I do wish I had more time to sleep. My sleep isn't nearly what it should be, but there isn't too much I can do about it. I do not have a choice but to be at work at 0630, it's part of my job. Sometimes, I must be there earlier if we have certain mandatory things to accomplish (fun things, like urinalysis, health and welfares), and sometimes I am up late for important things (like greeting some of my Military Working Dog handlers after they redeploy from Iraq). So, I just have to roll with it, get what I can get, try to eat well, hydrate well, and pace myself during workouts with the appropriate effort. That is easier said than done though! Some days I'm successful, some days I am not. I do not want to burn out, that is for sure...thankfully, I have some good friends that keep an eye on me and help talk me down when I'm pushing my days to fast and hard. I just try my best to roll with the punches, know that my job as a commander is important and I am grateful to have the privilege to serve in the position. It would be harder if I didn't know that I had a respite just a little over a year away. Grad school will be challenging, but I think I may actually enjoy having my studies and my furry canine kids, Davey and Annie, be my primary responsibilities. It will be odd, yes, but I do am so looking forward to it!

5 comments:

melissa said...

I know what you mean about "home." I was sad when my parents sold the home I grew up in; so many memories! And to me their California home has such a different feel to it.
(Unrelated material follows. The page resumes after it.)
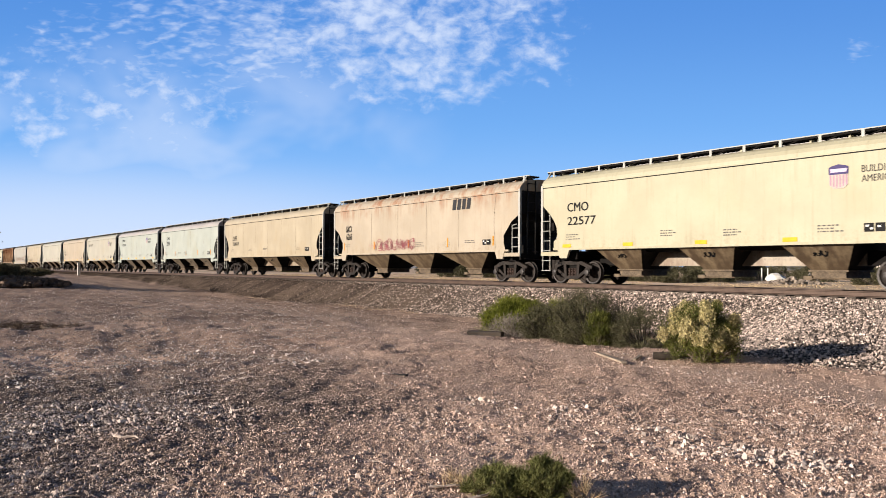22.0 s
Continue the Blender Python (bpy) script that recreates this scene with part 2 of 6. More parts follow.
        f = maths(nt, "MULTIPLY", ramp(nt, amount, 0.72 - 0.42 * rust, 0.92 - 0.42 * rust), zone)
        col = mix(nt, f, col, rcol)
        link(nt, maths(nt, "ADD", maths(nt, "MULTIPLY", f, 0.3), 0.55), b.inputs["Roughness"])
    link(nt, col, b.inputs["Base Color"])
    bump(nt, b, maths(nt, "ADD", patch, maths(nt, "MULTIPLY", grain, 0.05)), 0.25, 0.03)
    return m


PAINT = {
    "cream": car_paint("cream_paint", (0.342, 0.331, 0.272)),
    "white": car_paint("white_paint", (0.352, 0.362, 0.338), 0.25),
    "tan": car_paint("tan_paint", (0.345, 0.299, 0.211)),
    "peach": car_paint("peach_paint", (0.358, 0.305, 0.224), 0.3),
    "yellow": car_paint("yellow_paint", (0.360, 0.303, 0.147), 0.3),
    "pale": car_paint("pale_yellow_paint", (0.370, 0.350, 0.246), 0.3),
    "grey": car_paint("grey_paint", (0.284, 0.288, 0.266)),
    "beige": car_paint("beige_paint", (0.311, 0.297, 0.254)),
    "mist": car_paint("mist_paint", (0.318, 0.350, 0.314), 0.2),
    "dusk": car_paint("ribbed_grey_paint", (0.207, 0.202, 0.187), 0.5),
    "rusty": car_paint("rust_band_paint", (0.349, 0.284, 0.210), 0.4, 0.80, "band"),
    "blotch": car_paint("rust_blotch_paint", (0.375, 0.316, 0.236), 0.3, 0.8, "upper"),
    "ribrust": car_paint("rust_all_paint", (0.265, 0.195, 0.132), 0.5, 1.0, "all"),
    "spots": car_paint("rust_spot_paint", (0.330, 0.316, 0.255), 0.3, 0.8, "eave"),
    "drab": car_paint("drab_paint", (0.245, 0.222, 0.190), 0.5),
    "sunworn": car_paint("sunworn_yellow_paint", (0.360, 0.298, 0.140), 0.4, bleached=0.75),
    "umber": car_paint("umber_trim", (0.060, 0.045, 0.036), 0.5),
    "runs": car_paint("rust_runs_paint", (0.346, 0.299, 0.226), 0.4, 0.55, "runs"),
}
# near-black for faces turned from the sun: their shade is in the colour
SHADE_PAINT = car_paint("shade_black_paint", (0.015, 0.014, 0.013), 0.6, spec=0.08)
ROOF = car_paint("roof_paint", (0.335, 0.315, 0.300), 0.45)
RUSTROOF = two_tone("rusted_roof_paint", (0.055, 0.035, 0.027), (0.120, 0.068, 0.045), 1.3, 0.8, fine=9.0)


def shaded_grime(name, a, b_):
    """Slope sheets under the load: worn paint darkened for their shade, brown road dirt in runs, a dull shine."""
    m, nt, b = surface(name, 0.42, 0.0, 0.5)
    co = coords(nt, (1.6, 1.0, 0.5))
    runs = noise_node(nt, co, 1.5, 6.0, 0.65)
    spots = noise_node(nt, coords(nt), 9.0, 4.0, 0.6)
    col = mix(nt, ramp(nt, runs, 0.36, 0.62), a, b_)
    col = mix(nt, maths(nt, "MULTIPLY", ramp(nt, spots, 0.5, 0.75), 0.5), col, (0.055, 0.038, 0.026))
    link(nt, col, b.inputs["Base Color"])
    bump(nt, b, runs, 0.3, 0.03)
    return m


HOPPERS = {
    "tan": shaded_grime("hopper_tan_shaded_grime", (0.220, 0.168, 0.105), (0.090, 0.063, 0.040)),
    "grey": shaded_grime("hopper_grey_shaded_grime", (0.220, 0.188, 0.138), (0.110, 0.084, 0.058)),
    "dark": shaded_grime("hopper_brown_shaded_grime", (0.150, 0.105, 0.070), (0.065, 0.044, 0.030)),
    "pale": shaded_grime("hopper_pale_shaded_grime", (0.300, 0.255, 0.190), (0.190, 0.135, 0.090)),
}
GATE = two_tone("outlet_gate_paint", (0.055, 0.040, 0.027), (0.170, 0.128, 0.082), 2.5, 0.7)
COIL = two_tone("spring_rust", (0.034, 0.022, 0.018), (0.072, 0.046, 0.037), 5.0, 0.8)
STEEL = two_tone("truck_steel", (0.011, 0.009, 0.008), (0.034, 0.027, 0.023), 5.0, 0.7, 0.0, 0.2)
BLACK = two_tone("underframe_black", (0.005, 0.005, 0.005), (0.014, 0.012, 0.011), 3.0, 0.75, spec=0.08)
TREAD = two_tone("wheel_rim_steel", (0.024, 0.021, 0.019), (0.062, 0.054, 0.050), 6.0, 0.45, 0.0, 0.3)
RAILM = two_tone("rail_steel", (0.055, 0.036, 0.028), (0.10, 0.068, 0.052), 4.0, 0.6, 0.3)
TIE = two_tone("sleeper_wood", (0.05, 0.04, 0.033), (0.12, 0.10, 0.08), 2.0, 0.9)


def ink(name, c, rough=0.6):
    return two_tone(name, c, tuple(min(1, k * 1.25 + 0.004) for k in c), 3.0, rough, spec=0.08)


INK = {k: ink(k + "_ink", c) for k, c in {
    "black": (0.009, 0.009, 0.010), "grey": (0.17, 0.16, 0.15), "dark": (0.030, 0.030, 0.033), "red": (0.42, 0.045, 0.06),
    "pink": (0.62, 0.25, 0.22), "green": (0.16, 0.26, 0.10), "blue": (0.10, 0.18, 0.42), "pale": (0.34, 0.31, 0.25),
    "brown": (0.23, 0.13, 0.08), "white": (0.82, 0.80, 0.76), "lilac": (0.46, 0.40, 0.52), "violet": (0.20, 0.12, 0.30),
    "maroon": (0.20, 0.045, 0.065), "mint": (0.33, 0.40, 0.34), "yellow": (0.60, 0.34, 0.03), "orange": (0.50, 0.215, 0.03),
    "chalk": (0.385, 0.350, 0.315), "navy": (0.06, 0.05, 0.13), "stripe": (0.33, 0.21, 0.27), "seam": (0.165, 0.140, 0.108),
    "stamp": (0.095, 0.090, 0.085), "charcoal": (0.012, 0.012, 0.014), "slate": (0.050, 0.060, 0.085), "rose": (0.36, 0.16, 0.17), "lime": (0.33, 0.34, 0.11), "teal": (0.07, 0.17, 0.18), "skin": (0.335, 0.275, 0.228)}.items()}

# ---- mesh helpers ----


def to_mesh(name, bm, material, smooth=False):
    me = bpy.data.meshes.new(name)
    bmesh.ops.recalc_face_normals(bm, faces=bm.faces)
    if smooth:
        for f in bm.faces:
            f.smooth = True
    bm.to_mesh(me)
    bm.free()
    for m in (material if isinstance(material, (list, tuple)) else (material,)):
        me.materials.append(m)
    return me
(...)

I'm always in admiration of how you manage to balance your command, a high level of fitness, pets, and a home. It is not easy. And you will LOVE grad school but will probably miss some of the scheduled grind! Hehe :)

sallyaston said...

You are doing a great job- no need to be nervous about Boston or the HIM, you are ready! :-)
There is plenty of time for you to have that permanent home (and the mortgage etc that goes with). You are young! You are lucky to have so many places to call home, it proves you are comfortable with who you are and where you are in life!
Great blog entry :-) ~ Sally

Trishie said...

What are you going to grad school for? Oh man, I wish I could survive on v. little sleep, but I need a good nine to function. have a great one !

laura said...

Hi! Just found your blog and really like it. I am also an Army officer who does IM (done IM AZ the last 3 yrs) and doing IM AZ this NOV also. I was stationed at Hood in 96-99 and have good memories of great running out there. Good luck in your training; sounds like you are doing well at balancing the load. Would like to keep in touch; we all need encouragement!
best wishes,
Laura

Brittany M. said...

Laura,
Thanks for the note! Glad you found the blog, and any times for this first time IM'er are welcome!! Best of wishes in your training too!!